With maintenance impacting the region, prices were mixed across the Southwest Tuesday. El Paso S. Mainline/N. Baja jumped 63.0 cents to $1.275, while Transwestern San Juan jumped 86.0 cents to $1.300. Kern Delivery gave up 3.5 cents to average $2.000.

Elsewhere, Southeast prices posted discounts Tuesday, though more intense heat expected by the end of the week could present upside for prices in the region. Transco Zone 4 slid 9.0 cents to $2.610.

Starting later this week and continuing through the Memorial Day weekend, heat in the Southeast could challenge daily and monthly records, according to a forecast from Maxar Earth Intelligence Solutions. This includes temperatures in the mid to upper 90s in Atlanta and potentially triple-digit heat in areas stretching from the Florida Panhandle into the Carolinas, the forecaster said.

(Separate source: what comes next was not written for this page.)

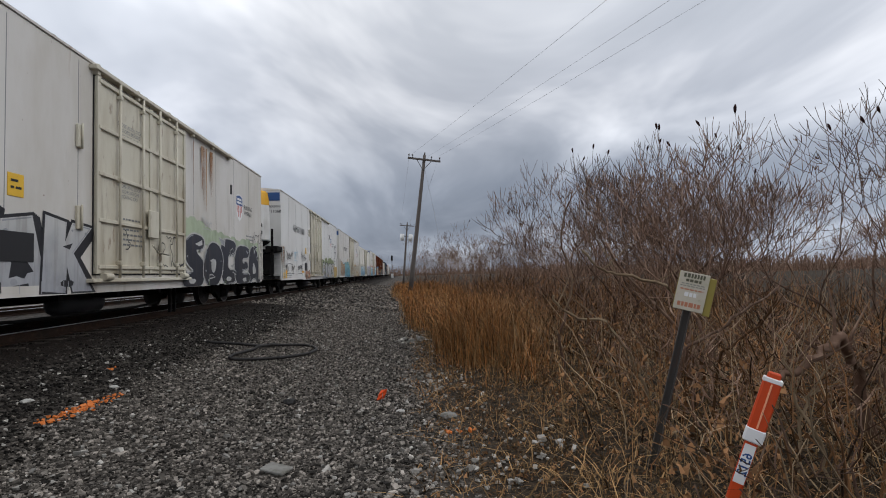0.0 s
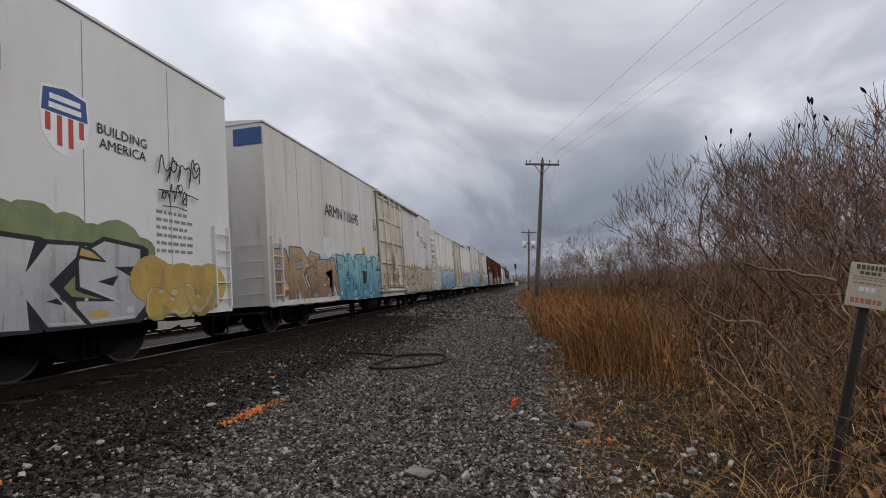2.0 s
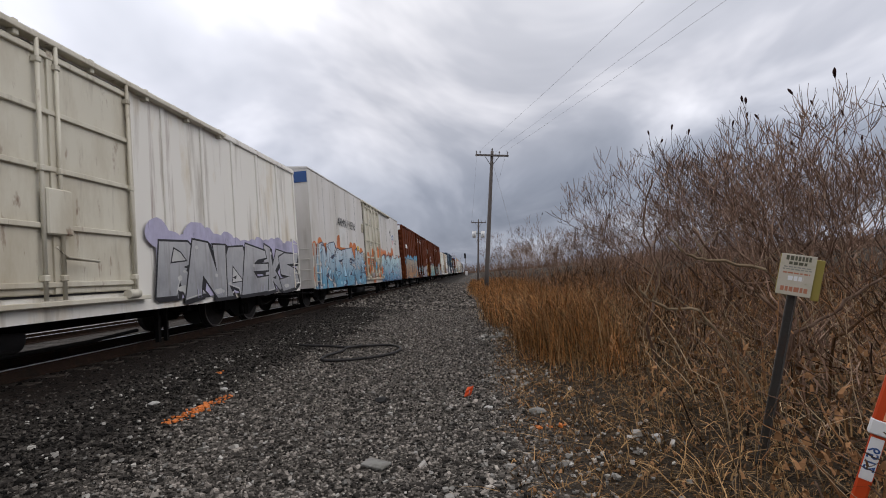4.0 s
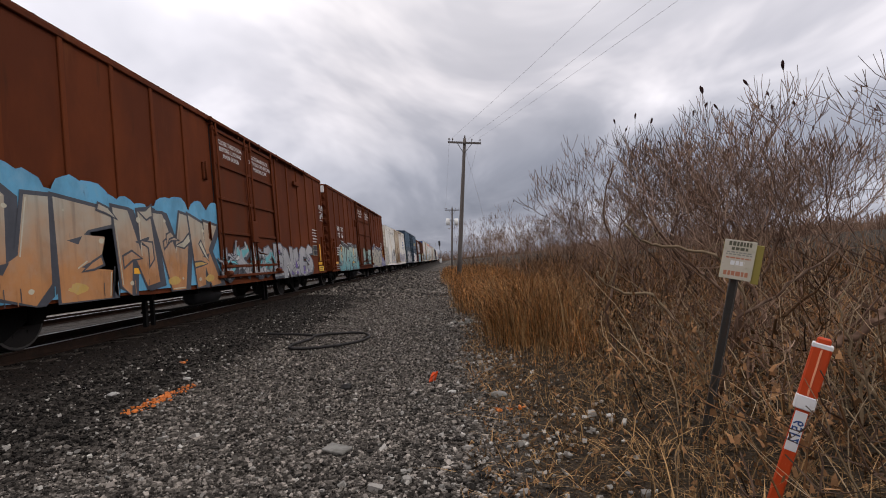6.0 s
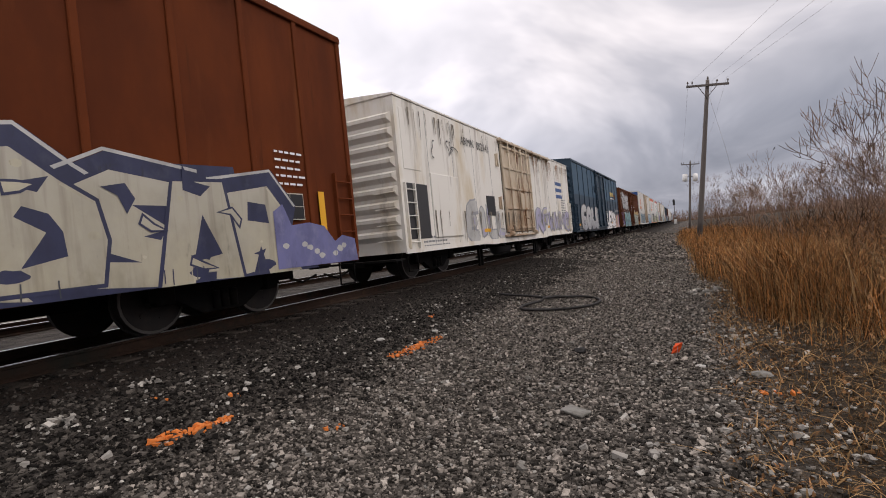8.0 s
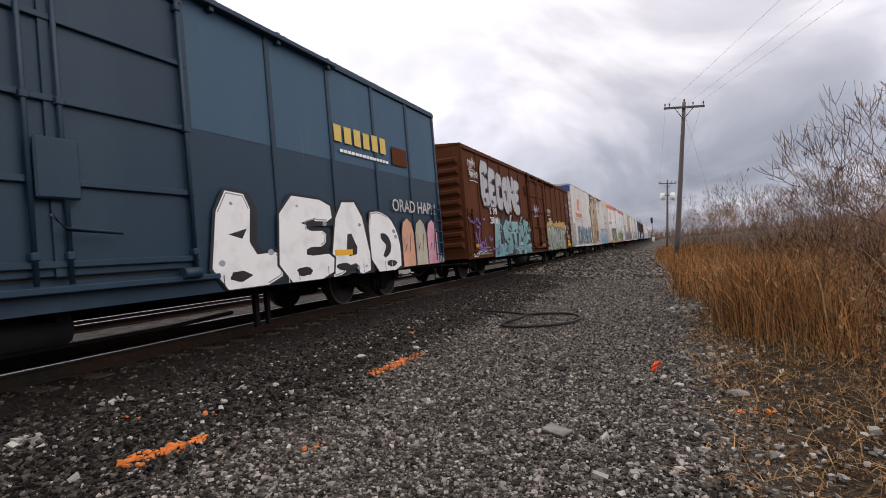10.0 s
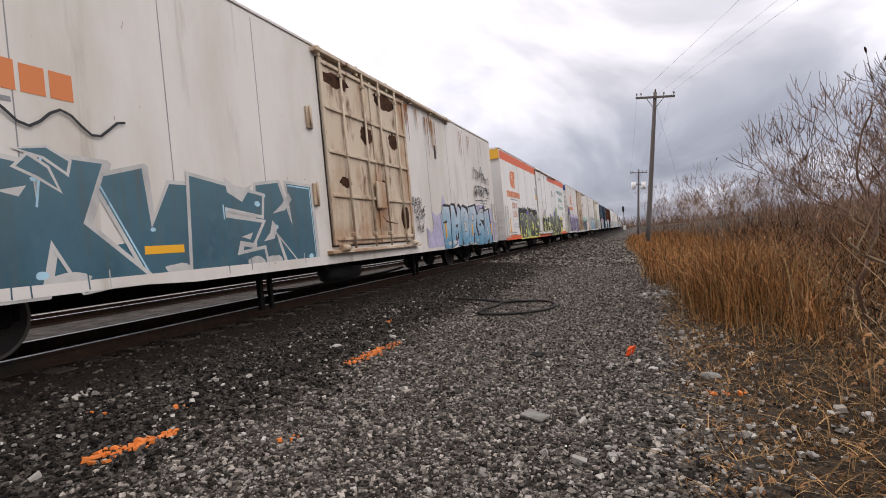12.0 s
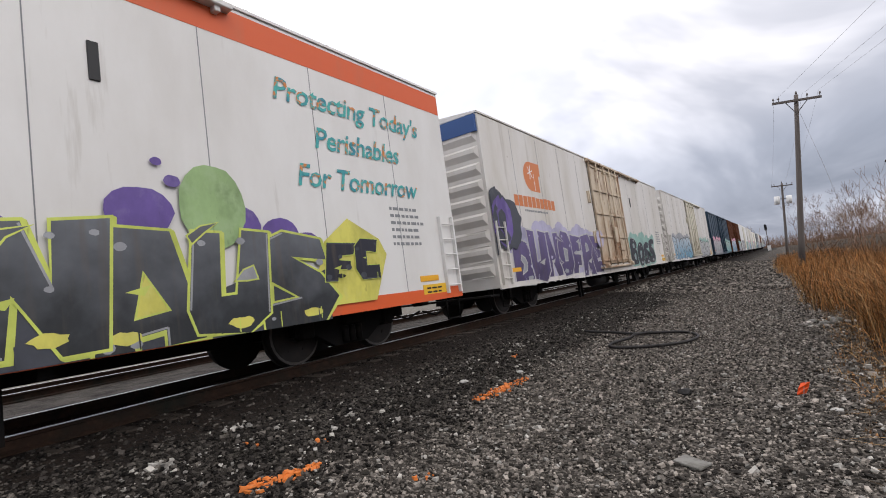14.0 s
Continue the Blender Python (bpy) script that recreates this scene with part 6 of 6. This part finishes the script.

“Memorial Day is often referred to as the unofficial start of summer, and this year more than qualifies in the eastern half of the U.S.,” Maxar’s lead meteorologist Bradley Harvey said. “This will be a prolonged and record-breaking heat event as a strong ridge over the Southeast holds firm through the rest of May.”

The weaker pricing in the Southeast Tuesday matched similar declines observed throughout much of the Gulf Coast, Texas, Midwest, Midcontinent, Northeast and Appalachia, with the hot pattern expected to develop by the holiday weekend not enough to tease out more buying interest. Benchmark Henry Hub fell 5.5 cents to $2.650.